SUPPLIED INFORMATION:
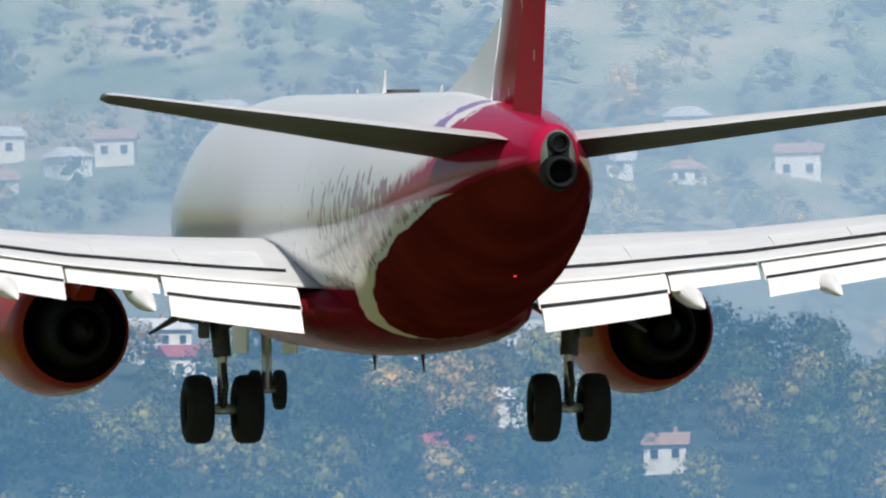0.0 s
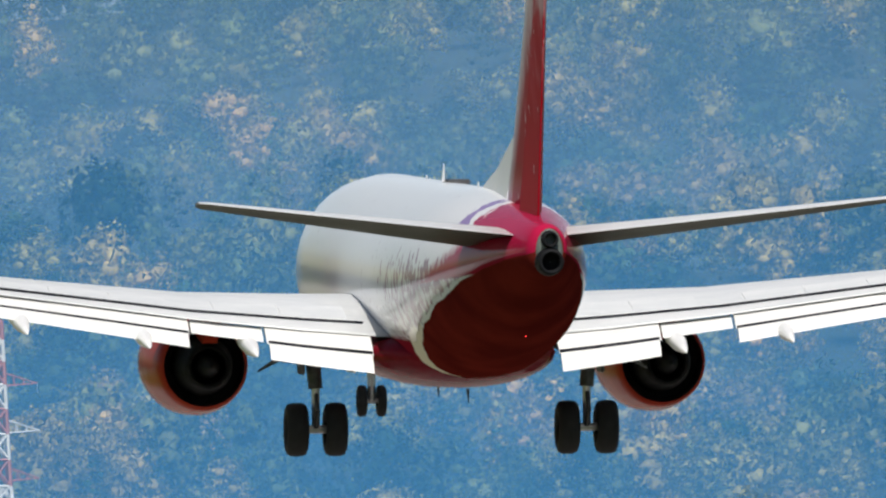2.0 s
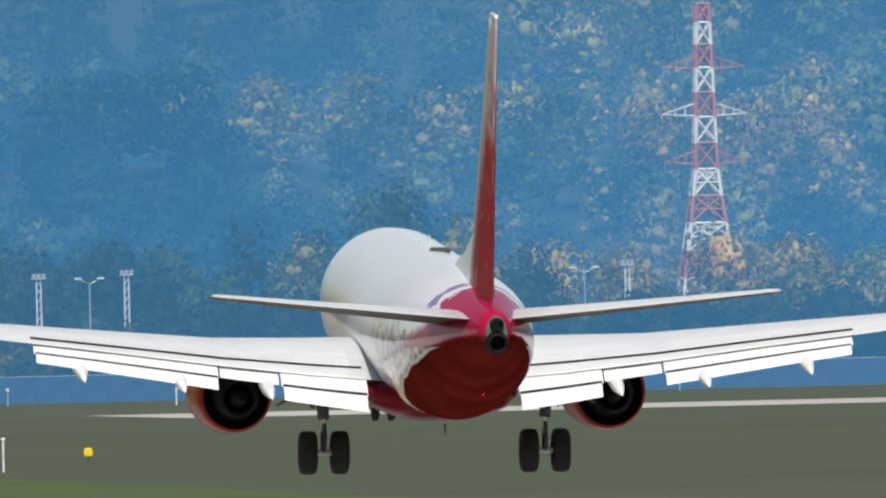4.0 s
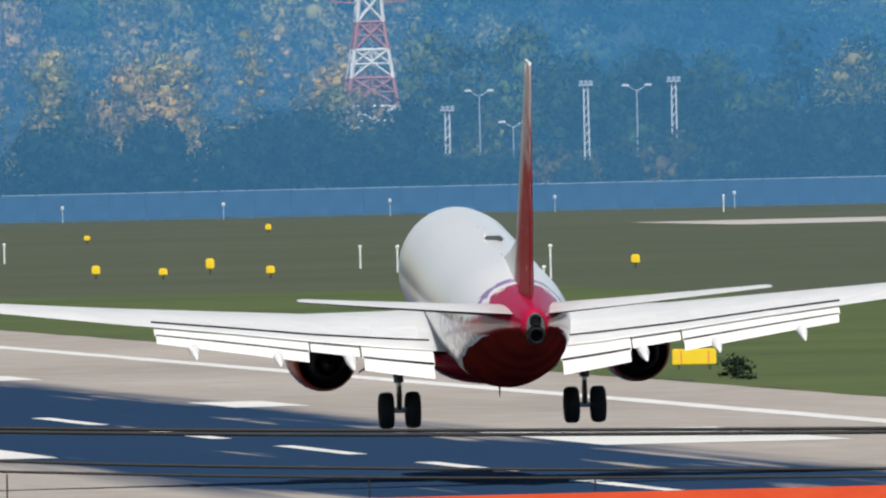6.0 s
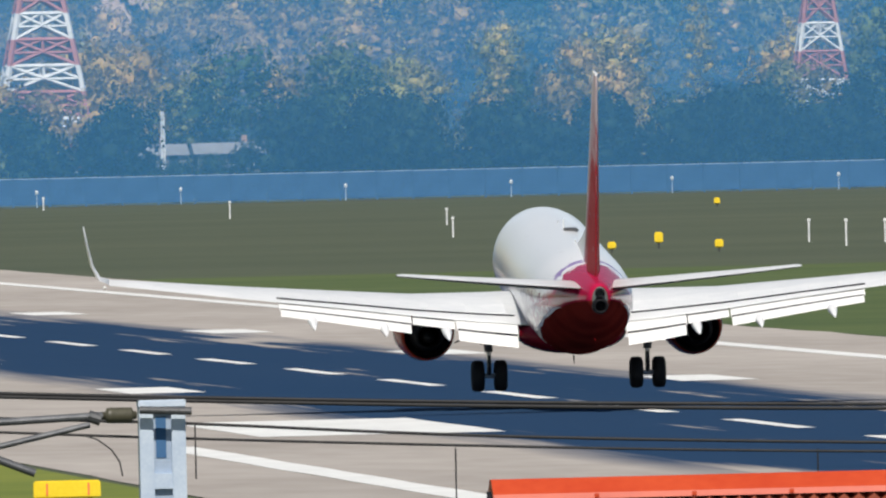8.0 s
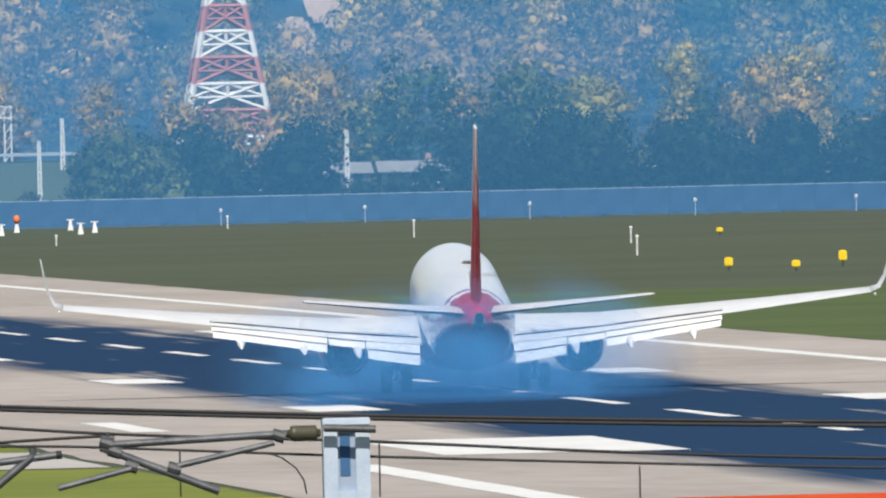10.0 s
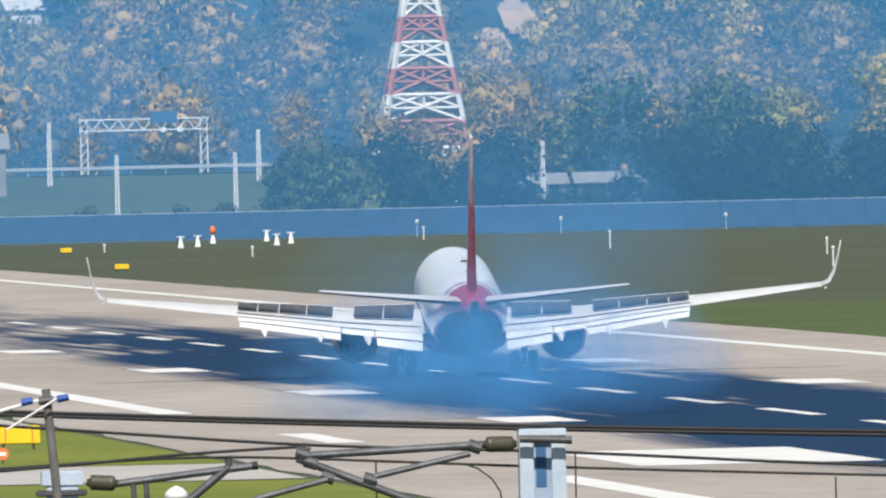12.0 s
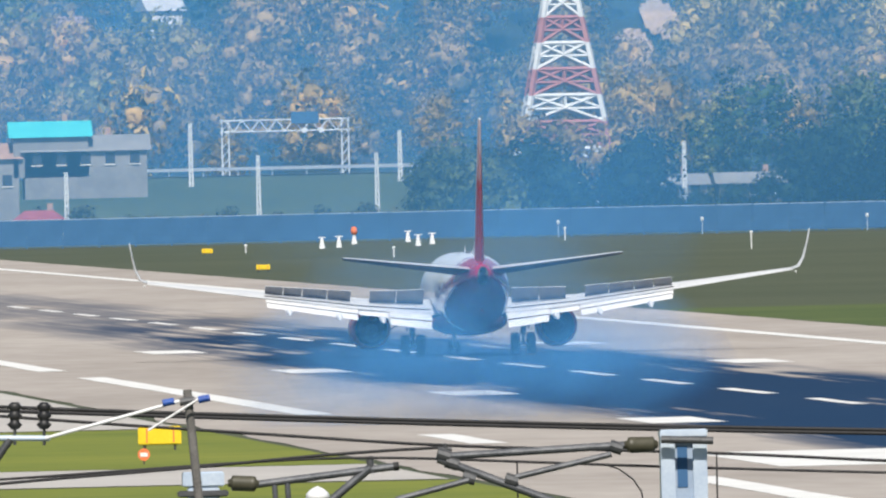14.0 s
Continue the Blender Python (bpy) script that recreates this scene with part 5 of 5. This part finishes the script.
# ---- what moves ----
FLIGHT = [(0, 81.22, 478.9, 22.80, 1.9, 1.6, 0.8), (0.5, 80.97, 513.7, 20.95, 1.9, 1.4, 0.8), (1.0, 80.89, 548.4, 19.20, 1.9, 1.25, 0.8), (1.5, 80.48, 583.3, 17.38, 1.9, 1.15, 0.8), (2.0, 80.33, 618.4, 15.28, 1.9, 1.1, 0.7),
          (2.2, 80.23, 632.4, 14.49, 1.9, 1.1, 0.7), (3.2, 80.0, 704.0, 10.45, 2.6, 1.1, 0.7), (4.3, 79.92, 783.5, 6.76, 3.7, 1.05, 0.7), (5.0, 80.07, 835.4, 4.58, 4.8, 1.0, -0.3), (5.5, 80.20, 873.0, 3.40, 4.9, 0.9, -0.4),
          (6.0, 80.36, 911.1, 2.67, 4.7, 0.8, -0.5), (6.5, 80.52, 949.6, 2.30, 4.4, 0.7, -0.6), (7.0, 80.65, 988.6, 2.10, 4.2, 0.6, -0.4), (7.5, 80.65, 1027.9, 1.89, 4.0, 0.6, -0.2), (8.0, 80.70, 1067.5, 1.66, 4.0, 0.7, -0.1),
          (8.2, 80.72, 1083.5, 1.58, 4.0, 0.8, -0.1), (9.0, 80.8, 1148.0, 1.10, 3.9, 1.2, 0), (9.5, 80.85, 1188.0, 0.62, 3.9, 1.6, 0), (9.8, 80.9, 1212.0, 0.57, 3.9, 1.8, 0), (10.3, 81.0, 1252.3, 0.565, 3.9, 2.0, 0), (11.0, 81.35, 1308.4, 0.565, 3.75, 2.1, 0),
          (11.5, 81.75, 1348.0, 0.565, 3.5, 1.9, 0), (12.0, 82.2, 1388.0, 0.565, 3.3, 1.6, 0), (12.5, 82.7, 1426.3, 0.565, 3.0, 1.3, 0), (13.0, 83.1, 1464.0, 0.565, 1.9, 1.0, 0), (13.5, 83.6, 1501.0, 0.565, 0.6, 0.7, 0), (14.0, 84.0, 1537.6, 0.575, 0.0, 0.5, 0)]


def motions():
    # x, y, height of the wheel axle, nose-up pitch, heading to the right, bank to the right (degrees)
    walk(AIRLINER, [(t, Matrix.Translation((x, y, z)) @ pose(0, 0, 0, pitch, bank, -head) @ Matrix.Translation((0, 0, -0.565))) for t, x, y, z, pitch, head, bank in FLIGHT])
    # the legs stretch in the air and are pressed in at touchdown
    for ob, rest in SLIDING:
        walk(ob, [(t, Matrix.Translation(rest + Vector((0, 0, d)))) for t, d in ((0, -0.42), (8.9, -0.42), (9.1, -0.40), (9.5, -0.03), (9.8, 0), (14, 0))])
    for sp, hinge, axis in SPOILERS:
        def up(deg):
            return Matrix.Translation(hinge) @ Matrix.Rotation(radians(-deg), 4, axis)
        walk(sp, [(0, up(0)), (9.9, up(0)), (10.15, up(12)), (10.5, up(50)), (14, up(50))])
    # smoke wells up off the runway where the tyres touch, then rises and drifts
    for ob, x, y, h, t0, rise, drift in SMOKE:
        def there(t):
            d = t - t0
            low = -h * 1.2 if d <= 0 else -h * 1.2 * max(0.0, 1 - d / 0.7) + h * 0.35 * min(1.0, d / 0.7)
            return Matrix.Translation((x + drift * max(0.0, d), y, low + rise * max(0.0, d)))
        walk(ob, [(t, there(t)) for t in [0, t0] + [t0 + 0.175 * k for k in range(1, 5)] + [10.6, 11.5, 12.5, 14]])


motions()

TO DO: Give again exactly the lines running from the beginning of the material above through the line that contains "0.0, 0.5, 0)]", and leave out every picture.

WORKED SOLUTION:
0.0 s
2.0 s
4.0 s
6.0 s
8.0 s
10.0 s
12.0 s
14.0 s
Continue the Blender Python (bpy) script that recreates this scene with part 5 of 5. This part finishes the script.
# ---- what moves ----
FLIGHT = [(0, 81.22, 478.9, 22.80, 1.9, 1.6, 0.8), (0.5, 80.97, 513.7, 20.95, 1.9, 1.4, 0.8), (1.0, 80.89, 548.4, 19.20, 1.9, 1.25, 0.8), (1.5, 80.48, 583.3, 17.38, 1.9, 1.15, 0.8), (2.0, 80.33, 618.4, 15.28, 1.9, 1.1, 0.7),
          (2.2, 80.23, 632.4, 14.49, 1.9, 1.1, 0.7), (3.2, 80.0, 704.0, 10.45, 2.6, 1.1, 0.7), (4.3, 79.92, 783.5, 6.76, 3.7, 1.05, 0.7), (5.0, 80.07, 835.4, 4.58, 4.8, 1.0, -0.3), (5.5, 80.20, 873.0, 3.40, 4.9, 0.9, -0.4),
          (6.0, 80.36, 911.1, 2.67, 4.7, 0.8, -0.5), (6.5, 80.52, 949.6, 2.30, 4.4, 0.7, -0.6), (7.0, 80.65, 988.6, 2.10, 4.2, 0.6, -0.4), (7.5, 80.65, 1027.9, 1.89, 4.0, 0.6, -0.2), (8.0, 80.70, 1067.5, 1.66, 4.0, 0.7, -0.1),
          (8.2, 80.72, 1083.5, 1.58, 4.0, 0.8, -0.1), (9.0, 80.8, 1148.0, 1.10, 3.9, 1.2, 0), (9.5, 80.85, 1188.0, 0.62, 3.9, 1.6, 0), (9.8, 80.9, 1212.0, 0.57, 3.9, 1.8, 0), (10.3, 81.0, 1252.3, 0.565, 3.9, 2.0, 0), (11.0, 81.35, 1308.4, 0.565, 3.75, 2.1, 0),
          (11.5, 81.75, 1348.0, 0.565, 3.5, 1.9, 0), (12.0, 82.2, 1388.0, 0.565, 3.3, 1.6, 0), (12.5, 82.7, 1426.3, 0.565, 3.0, 1.3, 0), (13.0, 83.1, 1464.0, 0.565, 1.9, 1.0, 0), (13.5, 83.6, 1501.0, 0.565, 0.6, 0.7, 0), (14.0, 84.0, 1537.6, 0.575, 0.0, 0.5, 0)]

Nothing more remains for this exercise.